Wednesday, October 1, 2014

Want To Save Money? Focus On The Big Wins...


I've experimented a lot with frugality this year; from scrimping a few dollars off household products to depriving myself of expensive items that I really desired.

Through this, I discovered that the impact of saving is highest when you focus on the big wins.

Big wins? 

I'm trying to say that you should focus on sacrifices that will provide the greatest savings.

If you've been tracking every single dollar that leaves your wallet, great! You'll be able to identify the big ticket items. That's step one.

For me, housing, transportation and food were the biggest contribution to spending. Collectively, these 3 components make up 45% of my total monthly expenses. Out of this, food alone used to make up 20-25% of total expenses.

So I started scrutinising these 3 components, and the only component that I felt I could really experiment with was food. 

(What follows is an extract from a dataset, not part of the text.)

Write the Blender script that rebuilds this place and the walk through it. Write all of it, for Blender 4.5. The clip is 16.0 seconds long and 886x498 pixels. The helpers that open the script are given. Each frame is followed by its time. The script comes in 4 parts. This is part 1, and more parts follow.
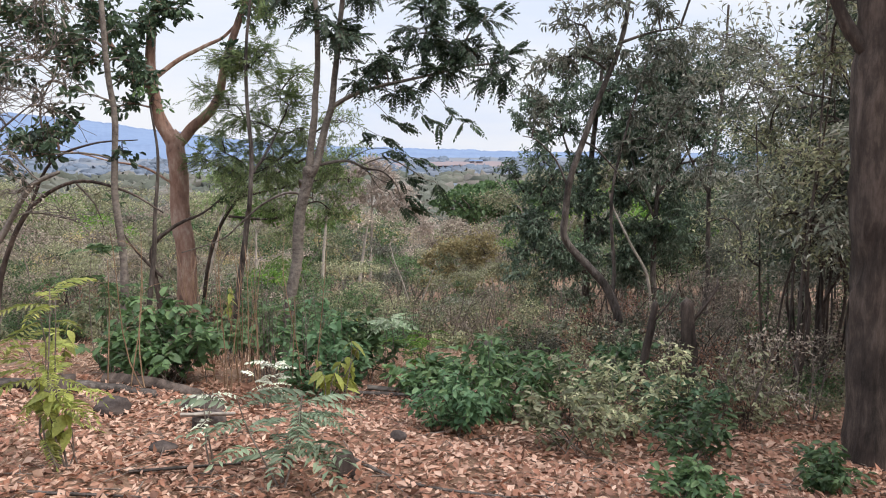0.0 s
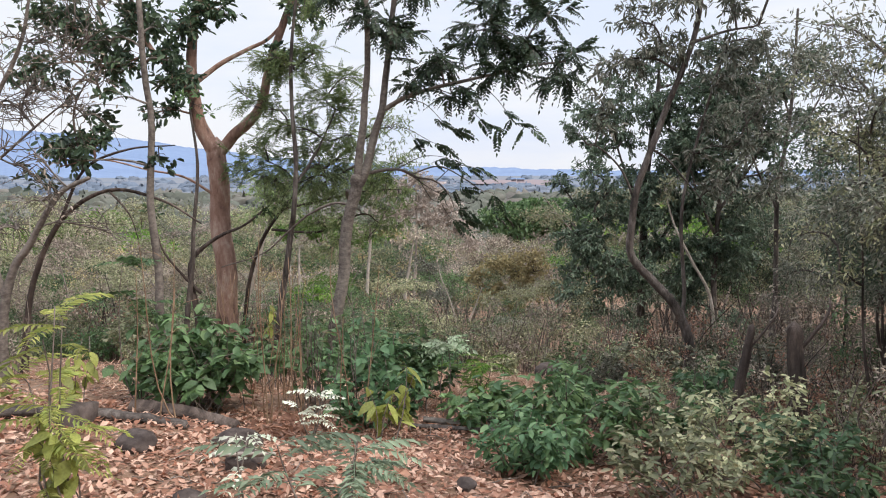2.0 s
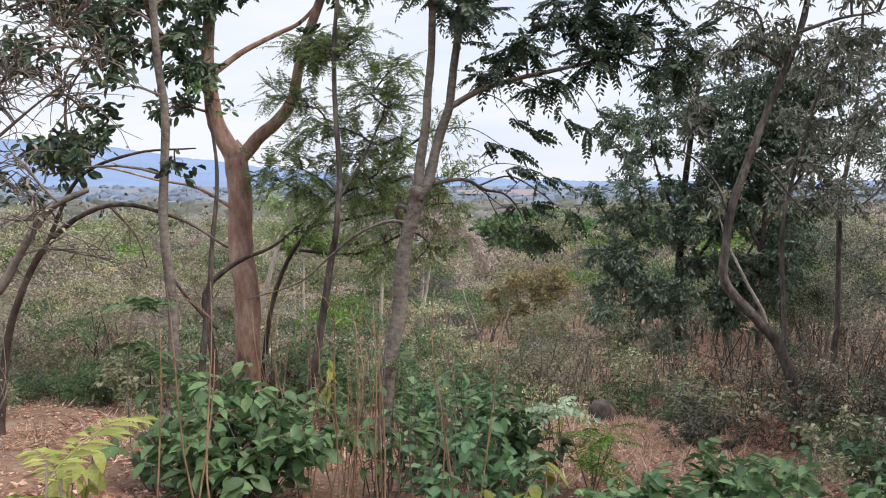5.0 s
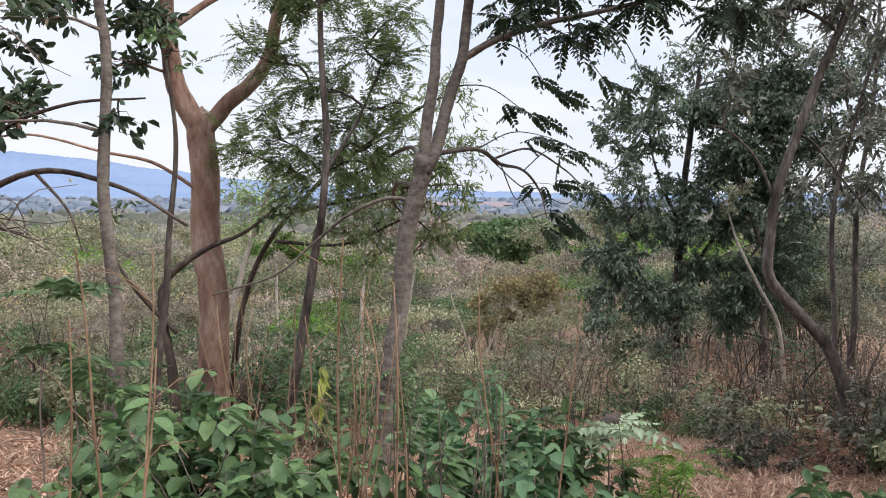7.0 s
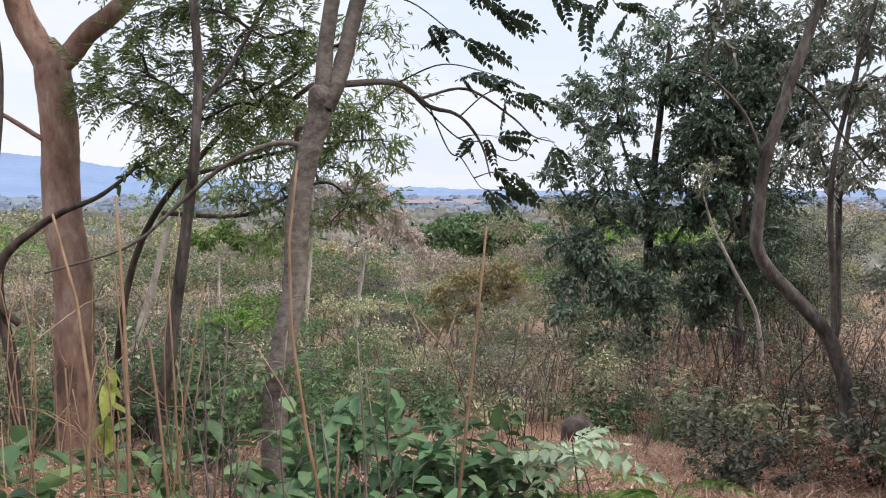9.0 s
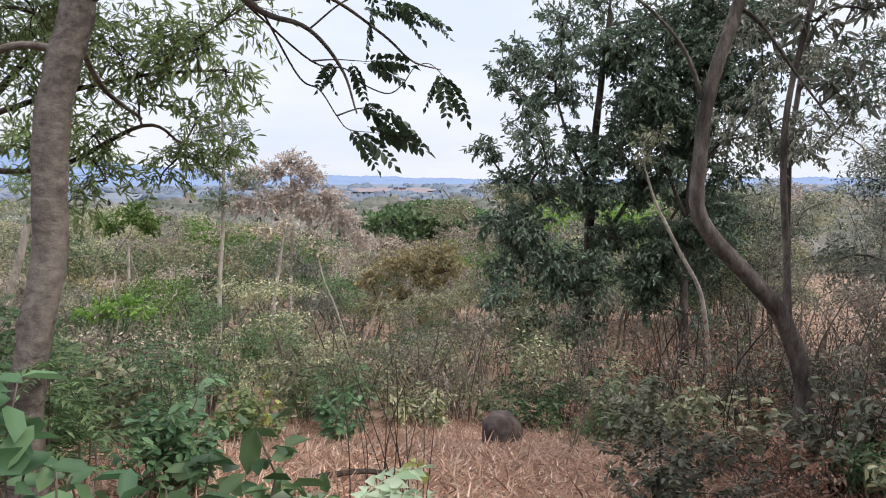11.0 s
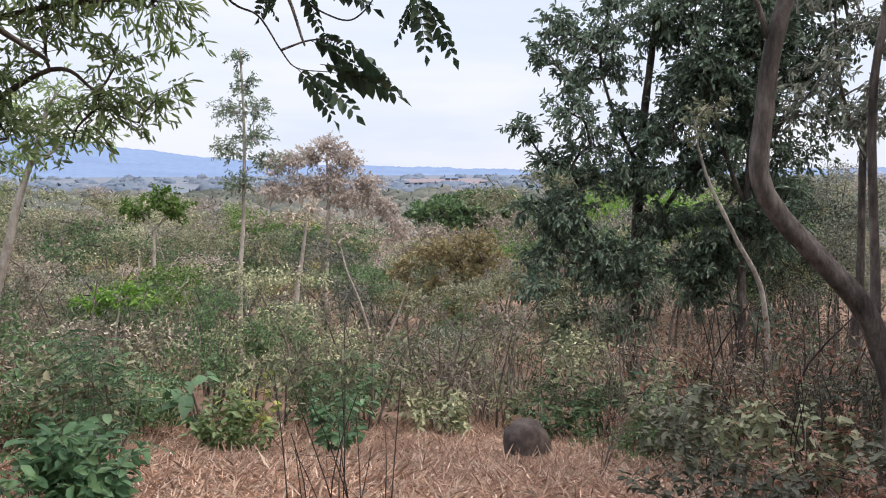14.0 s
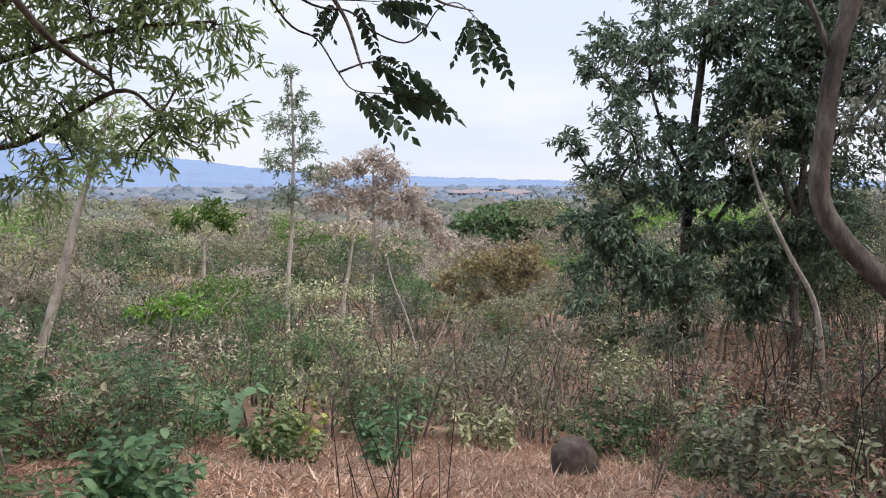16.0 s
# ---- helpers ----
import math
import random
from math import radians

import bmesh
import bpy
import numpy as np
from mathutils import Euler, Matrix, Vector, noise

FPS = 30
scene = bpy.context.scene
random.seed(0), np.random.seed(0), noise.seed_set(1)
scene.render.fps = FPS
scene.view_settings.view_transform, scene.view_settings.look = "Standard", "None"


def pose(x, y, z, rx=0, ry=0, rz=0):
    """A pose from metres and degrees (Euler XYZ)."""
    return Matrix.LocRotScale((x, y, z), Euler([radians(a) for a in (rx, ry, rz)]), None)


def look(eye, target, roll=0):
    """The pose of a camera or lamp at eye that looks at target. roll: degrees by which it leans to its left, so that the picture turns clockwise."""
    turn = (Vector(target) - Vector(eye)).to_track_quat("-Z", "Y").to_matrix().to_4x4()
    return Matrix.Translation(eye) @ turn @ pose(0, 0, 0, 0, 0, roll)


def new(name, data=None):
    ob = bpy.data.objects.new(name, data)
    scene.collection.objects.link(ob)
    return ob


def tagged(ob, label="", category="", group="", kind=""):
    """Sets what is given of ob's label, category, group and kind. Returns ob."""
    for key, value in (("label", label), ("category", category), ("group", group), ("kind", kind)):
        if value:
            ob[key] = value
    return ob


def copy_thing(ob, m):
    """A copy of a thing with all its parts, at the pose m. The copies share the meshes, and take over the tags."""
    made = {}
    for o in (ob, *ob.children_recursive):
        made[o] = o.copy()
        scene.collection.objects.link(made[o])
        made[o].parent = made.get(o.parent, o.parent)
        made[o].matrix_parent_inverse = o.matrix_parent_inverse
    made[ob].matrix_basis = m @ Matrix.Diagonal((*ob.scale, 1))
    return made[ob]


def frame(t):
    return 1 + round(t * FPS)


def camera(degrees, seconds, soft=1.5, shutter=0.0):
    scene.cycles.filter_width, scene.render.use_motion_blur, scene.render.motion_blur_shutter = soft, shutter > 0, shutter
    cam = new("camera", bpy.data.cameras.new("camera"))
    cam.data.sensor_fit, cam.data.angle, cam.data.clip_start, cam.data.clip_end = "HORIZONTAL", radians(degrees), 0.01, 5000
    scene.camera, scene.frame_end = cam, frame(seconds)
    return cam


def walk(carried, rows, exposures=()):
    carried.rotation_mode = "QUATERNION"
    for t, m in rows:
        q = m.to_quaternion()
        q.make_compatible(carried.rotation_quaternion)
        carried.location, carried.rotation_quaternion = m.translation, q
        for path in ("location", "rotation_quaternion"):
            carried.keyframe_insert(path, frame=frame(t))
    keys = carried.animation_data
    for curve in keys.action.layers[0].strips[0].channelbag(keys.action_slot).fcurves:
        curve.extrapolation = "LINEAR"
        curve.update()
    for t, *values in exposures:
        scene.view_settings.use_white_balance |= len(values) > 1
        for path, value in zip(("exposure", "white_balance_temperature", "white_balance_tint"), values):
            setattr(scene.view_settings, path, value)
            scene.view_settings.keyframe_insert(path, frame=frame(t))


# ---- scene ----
# ---------------------------------------------------------------- camera
cam = camera(58.3, 16.0, soft=1.05)
METRES, EYE, TILT, LEAN, TURN = 10.0, 1.6, -7.0, 0.0, 0.0
ROWS = [
    (0.0, 0.0, 0.0, 0.0, -0.0, 0.0, -0.0),
    (0.5, 0.0084, 0.0165, -0.0045, 1.5, 0.39, -0.26),
    (1.0, -0.001, 0.0428, -0.0049, 2.36, 0.74, -0.43),
    (1.5, -0.0158, 0.0684, 0.0013, 2.72, 1.04, -0.39),
    (2.0, -0.0238, 0.0942, -0.0036, 2.95, 1.3, -0.31),
    (2.5, -0.0305, 0.1251, 0.0018, 3.04, 1.48, -0.31),
    (3.0, -0.0453, 0.1512, 0.0013, 3.12, 1.61, -0.32),
    (3.5, -0.0649, 0.1841, 0.0127, 3.06, 1.64, -0.42),
    (4.0, -0.0821, 0.2247, 0.0207, 2.78, 1.63, -0.49),
    (4.5, -0.1112, 0.2589, 0.0234, 2.37, 1.77, -0.43),
    (7.0, -0.1776, 0.452, 0.0012, -0.09, 2.89, -0.26),
    (7.5, -0.1753, 0.4956, 0.0001, -0.58, 2.92, -0.17),
    (8.0, -0.1603, 0.5355, -0.008, -0.98, 2.9, -0.13),
    (8.5, -0.1463, 0.5746, -0.0158, -1.43, 2.81, 0.01),
    (9.0, -0.1335, 0.6189, -0.0159, -2.22, 2.74, 0.18),
    (9.5, -0.1103, 0.6625, -0.0239, -3.29, 2.48, 0.29),
    (10.0, -0.0899, 0.698, -0.0274, -4.31, 2.2, 0.42),
    (12.5, -0.0241, 0.8651, -0.0297, -5.92, 1.26, 0.94),
    (13.0, -0.0128, 0.8867, -0.0294, -4.69, 0.94, 0.81),
    (13.5, -0.0119, 0.8909, -0.0311, -2.92, 1.02, 0.6),
    (14.0, -0.0099, 0.8927, -0.0336, -1.75, 1.29, 0.33),
    (14.5, -0.0074, 0.8959, -0.0287, -0.64, 1.54, 0.06),
    (15.0, -0.0102, 0.895, -0.0262, 0.24, 1.74, -0.06),
    (15.5, -0.0131, 0.8929, -0.0265, 0.86, 1.9, -0.15),
    (16.0, -0.0156, 0.8922, -0.0283, 1.35, 2.06, -0.22),
]
walk(cam, [(t, pose(0, 0, EYE, TILT, LEAN, TURN) @ pose(METRES * x, METRES * y, METRES * z, 90 + pitch, roll, yaw)) for t, x, y, z, yaw, pitch, roll in ROWS],
     exposures=[(0.0, 0.05, 6480, 12.0), (8.0, 0.12, 6450, 12.5), (16.0, 0.07, 6380, 13.5)])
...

You see, growing up my dad used to chant this mantra: "Save on anything, but food" (he probably meant don't starve yourself just to save money). But with the backing of a paycheck and a voracious appetite, I pushed that mantra to its limit.

I would dine out at restaurants close to 10 times a month, spending at least $25-$50 each time. In total, I spent $800 per month on food alone. (Yea, and one wonders why saving is such a difficult task.)

Soon after realising this, I eliminated this habit from my lifestyle and I cut off $300 from my food expense every month. That's a big win ($300 x 12 = $3,600 per year).

$3,600 per year is equivalent to owning 85 shares of Coca-Cola (which has the ability to appreciate in value and oh, it produces dividends too).

So, I got obsessed and took my scrimping further. I stopped buying $5 lattes and penny-pinched along the way. 

The penny-pinching made me miserable. Not only did saving on lattes and shaving off a dollar on other meals made me gloomy, it provided the least impact on savings.

It made no sense, and soon I added those little treats back to my lifestyle. 

Instead, I continued to search for big ticket spendings (like my dining out habit) and I identified 'shopping' as another category that was costing me $100-$200 per month and eliminated it - another big win.

That's a saving of $2,400 per year.

Did these big wins make me miserable? Slightly. Did it have a great impact. Definitely
Did the penny-pinching and latte-deprivation make me miserable? Definitely. Did it have a great impact. No.

What I'm trying to say here is that if you are serious about reducing expenses, focus on the big ticket items because that is what's going to make a difference.

Clipping coupons and saving a couple of cents here and there is not going to make an impact. And heck, if a cup of latte makes you happy, by all means go for it.

Big ticket items will differ from one individual to another, so it's your job to identify your own big wins.

But that's what puts the "personal" in personal finance.